Personal information
- Born: 20 November 1988 (age 37) Petropavl, Kazakh SSR, Soviet Union
- Height: 172 cm (5 ft 8 in)

Sport
- Sport: Boxing
- Coached by: Vadim Prisyazhnyuk

Medal record
Women's amateur boxing
Representing Kazakhstan
Olympic Games
| Bronze medal – third place | 2016 Rio de Janeiro | Middleweight |
Asian Championships
| Gold medal – first place | 2010 Astana | Middleweight |
| Gold medal – first place | 2015 Wulanchabu | Middleweight |
| Bronze medal – third place | 2008 Guwahati | Welterweight |
| Bronze medal – third place | 2017 Ho Chi Minh City | Middleweight |
| Bronze medal – third place | 2019 Bangkok | Welterweight |
| Bronze medal – third place | 2022 Amman | Light middleweight |
Asian Indoor Games
| Bronze medal – third place | 2009 Hanoi | Welterweight |

= Dariga Shakimova =

Kazakhstani boxer (born 1988)

Dariga Shakimova (born 20 November 1988) is a Kazakhstani boxer.
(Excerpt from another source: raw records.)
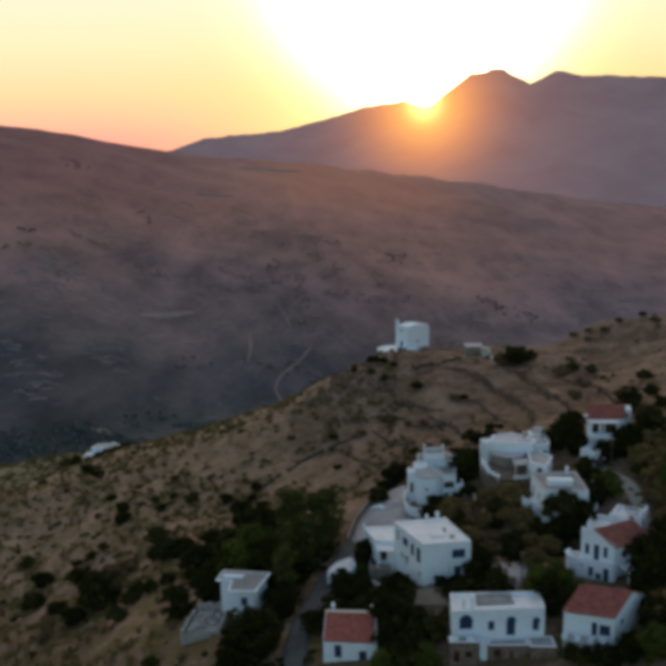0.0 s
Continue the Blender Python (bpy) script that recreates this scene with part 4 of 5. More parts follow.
def lower_houses():
    top = house("white house with red tiled gable roof and small windows")
    ring = [(30.1, 101.0), (36.3, 98.9), (42.6, 104.6), (36.4, 106.7)]
    block(top, ring, 6.6, 10.3, {0: [(3.6, 0.5, 0.8, 2.0, "shutter"), (4.6, 0.7, 1.45, 1.6, "shutter")], 1: [(1.6, 1.7, 0.9, 0.9, "shutter")]}, parapet=0.02)
    gable_roof(top, ring, 10.3, 12.3, 0)
    part("front_terrace", prism(bmesh.new(), [(29.6, 99.4), (34.4, 97.7), (34.9, 99.2), (30.1, 100.85)], 3.0, 6.9, 0.05), M["concrete"], top, "pale concrete terrace")
    for x, y in ((29.8, 99.5), (31.4, 98.95), (33.0, 98.4), (34.3, 97.95)):
        part("terrace_post", box(bmesh.new(), (x - 0.25, y, 6.904), (x + 0.45, y + 0.25, 7.7), 0.04), M["white"], top, "white plastered terrace post")
    top = house("long white house with arched blue windows over stone terrace")
    block(top, [(15.3, 102.2), (28.0, 102.6), (28.3, 107.0), (15.6, 107.0)], 5.7, 9.5, {0: [(0.9, 1.3, 1.9, 1.2, "shutter"), (4.9, 1.0, 0.9, 1.4, "shutter"), (7.4, 0.1, 1.3, 2.3, "door"), (11.0, 0.7, 1.0, 1.6, "shutter")], 1: [(1.5, 1.2, 0.8, 1.1, "shutter")]}, parapet=0.3)
    for x, w, z in ((15.3 + 0.9 + 0.95, 1.9, 8.2), (15.3 + 7.4 + 0.65, 1.3, 8.1), (15.3 + 11.5, 1.0, 8.0)):
        bm = bmesh.new()
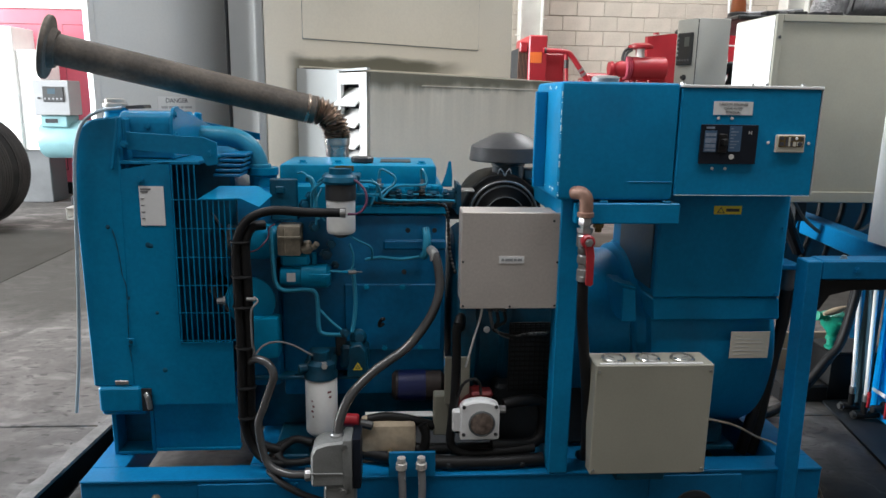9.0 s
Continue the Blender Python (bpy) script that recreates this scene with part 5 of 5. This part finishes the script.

In 2015, she was named the Female Boxer of the Year by the Kazakhstan Boxing Federation. She won a bronze medal in the middleweight event at the 2016 Summer Olympics. Shakimova studied at the Kazakh Academy of Sport and Tourism. After watching the film Million Dollar Baby, her mother wanted her to stop boxing, fearing for a serious injury. Shakimova's coach persuaded her to reconsider.